The bill does not permit state or local government enforcement. Instead, it authorizes civil enforcement solely through private lawsuits, modeled after the civil liability structure of SB 8 (2021), the "Texas Heartbeat Act." This includes the ability for private citizens may sue those they believe have violated the statute. Notably, SB 2880 protects internet service providers, search engines, and cloud service providers from liability if they merely provide access to third-party information, though it does not extend the same protections to all online entities.
In the originally filed SB 2880, the bill was significantly broader and more aggressive than the Committee Substitute version.
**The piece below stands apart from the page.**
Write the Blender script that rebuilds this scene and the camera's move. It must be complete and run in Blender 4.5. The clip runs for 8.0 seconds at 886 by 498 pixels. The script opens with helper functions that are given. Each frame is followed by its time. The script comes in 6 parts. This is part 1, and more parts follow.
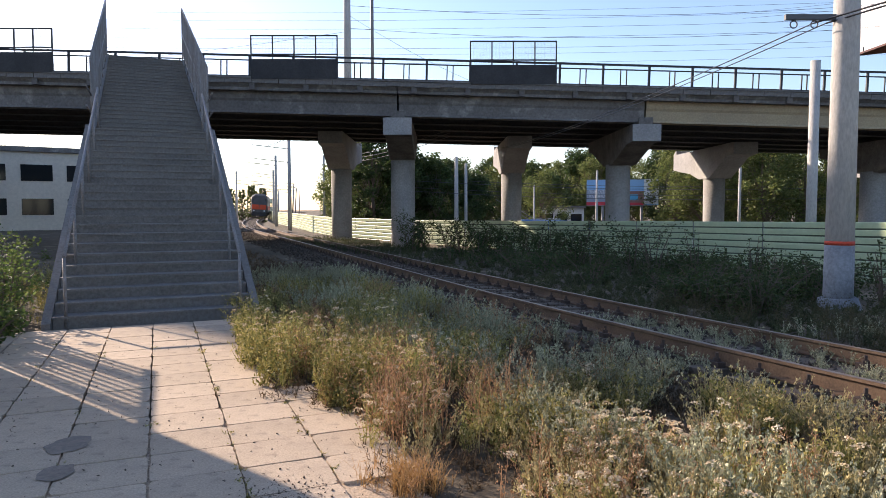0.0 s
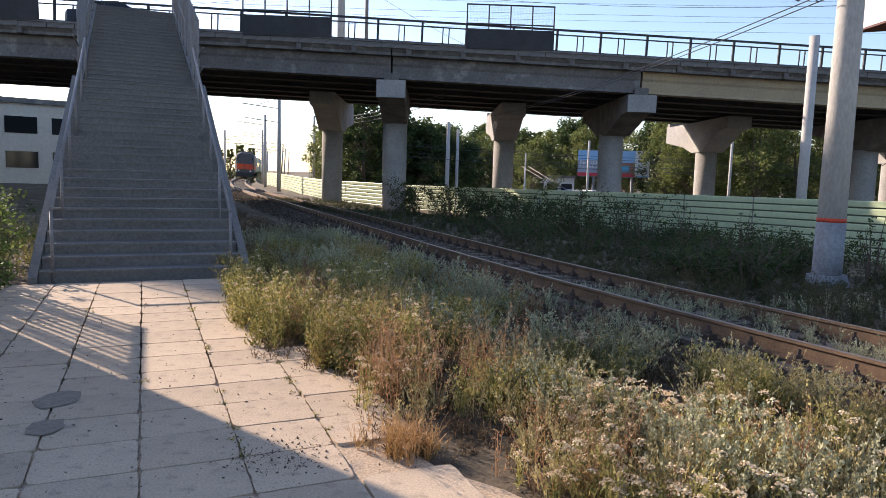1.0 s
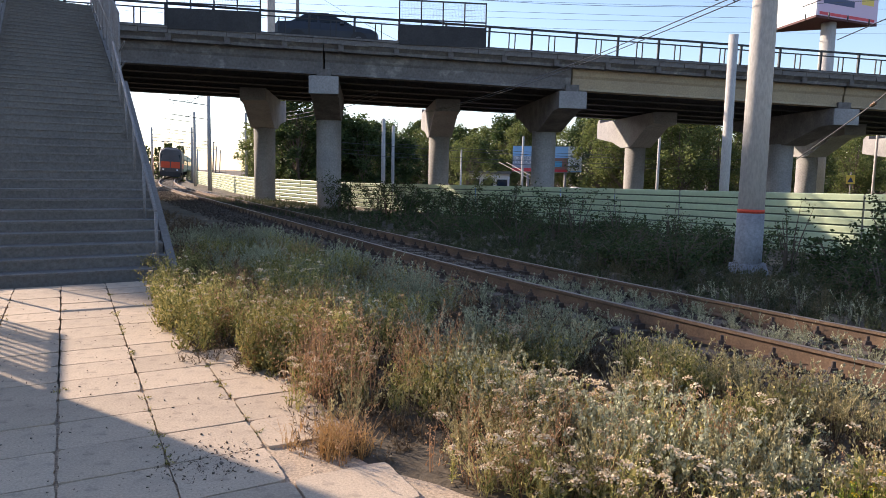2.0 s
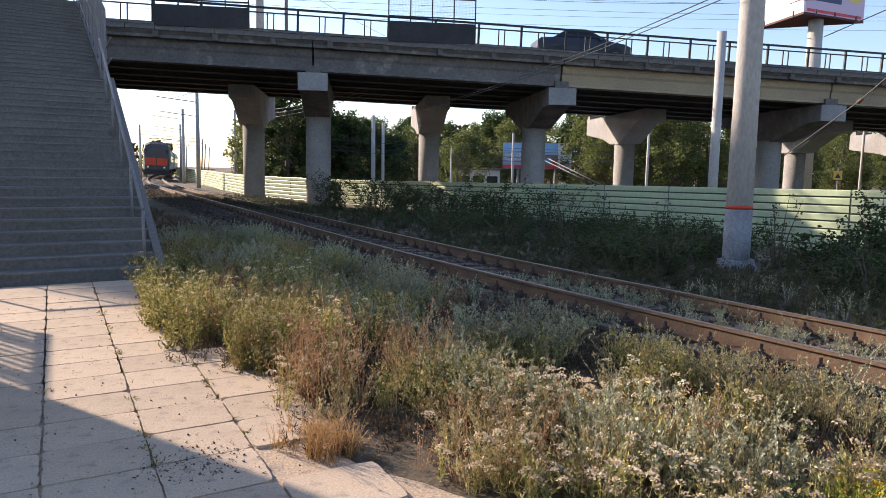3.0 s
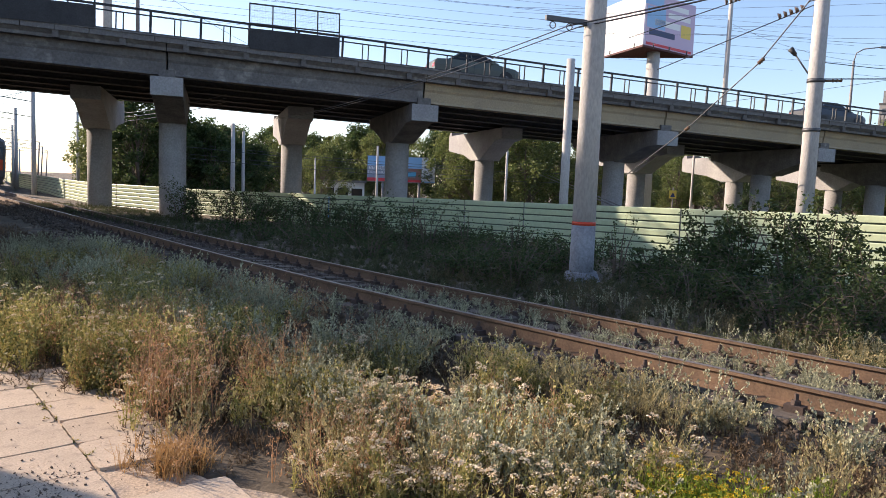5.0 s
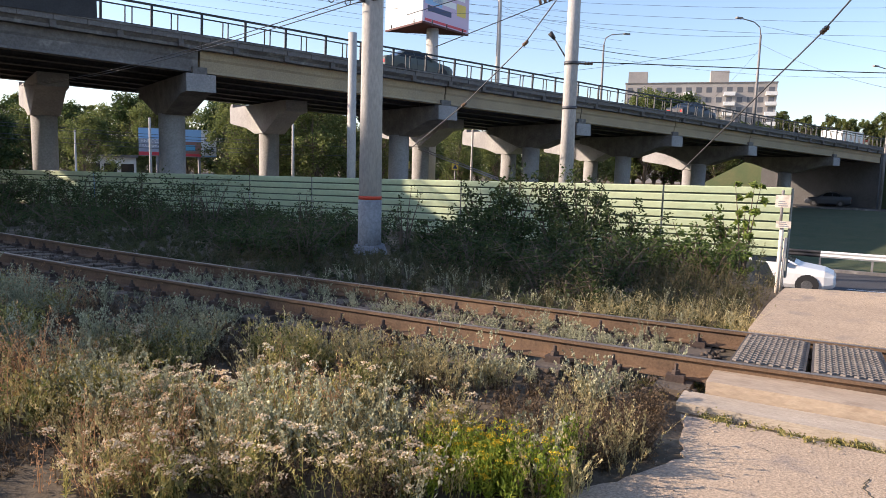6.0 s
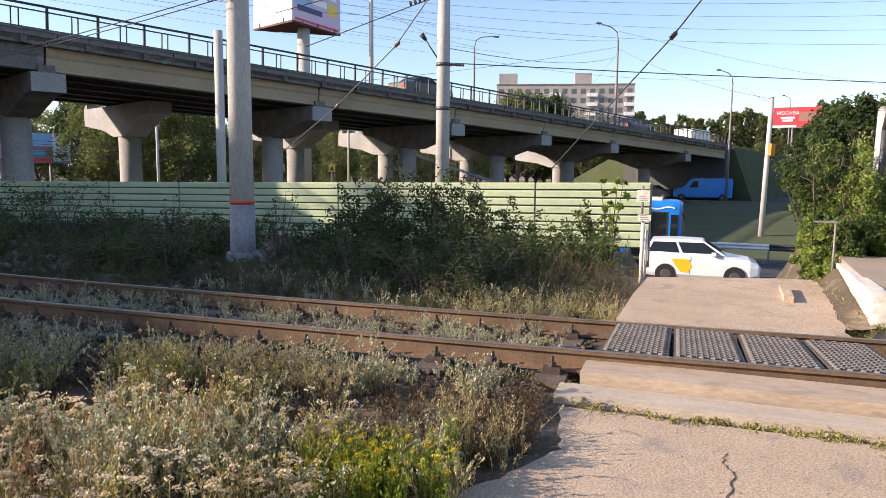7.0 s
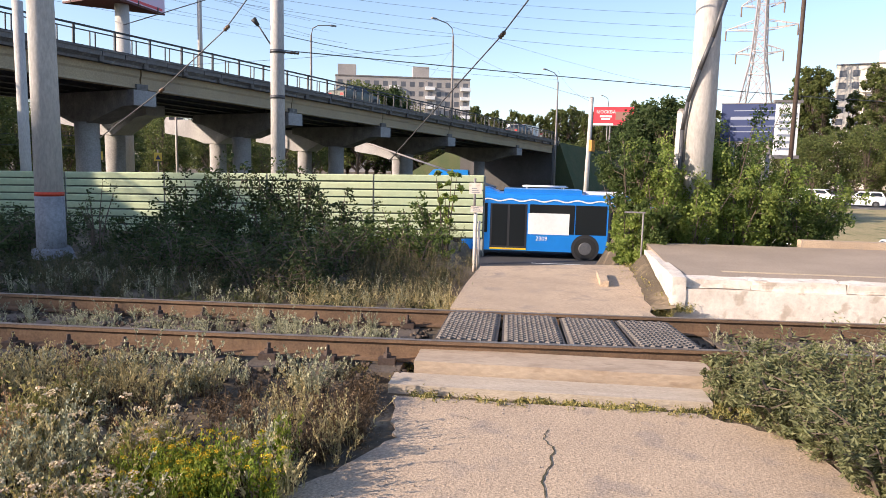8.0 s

The filed bill created not only civil liability for the distribution of abortion-inducing drugs but also criminal penalties. It included felony charges for paying or reimbursing for abortion-related costs and for destroying evidence related to abortions. The bill also added expansive enforcement tools such as criminalization of third-party support activities (like helping with travel, lodging, or child care related to obtaining an abortion) and allowed the Attorney General to have concurrent jurisdiction over local prosecutors in enforcing criminal abortion statutes.
The Committee Substitute narrowed the focus considerably. It removed the criminal penalties altogether, stripping out the felony offenses related to reimbursing abortion costs and destroying evidence. It instead focuses solely on civil liability enforced through private rights of action (qui tam lawsuits). Additionally, the substitute simplified the prohibited activities to emphasize the manufacture, mailing, and provision of abortion-inducing drugs, while softening the language around aiding or abetting. The substitute also eliminates broad provisions that would have targeted tech platforms under broader liability standards; it tightens those sections to clarify that cloud services, ISPs, and search engines are largely exempt from liability.
Importantly, the original version also attempted to create fee-shifting mechanisms punishing parties who challenge abortion laws (making them pay the state’s legal fees if they lose) and included expansive sovereign immunity protections to shield state actors from judicial review. Much of this aggressive jurisdictional language was pared down or omitted in the Committee Substitute.
Overall, the Committee Substitute version of SB 2880 presents a narrower, civil-enforcement-only bill compared to the originally filed version’s sweeping combination of criminal penalties, civil liabilities, judicial immunity, and aggressive enforcement provisions.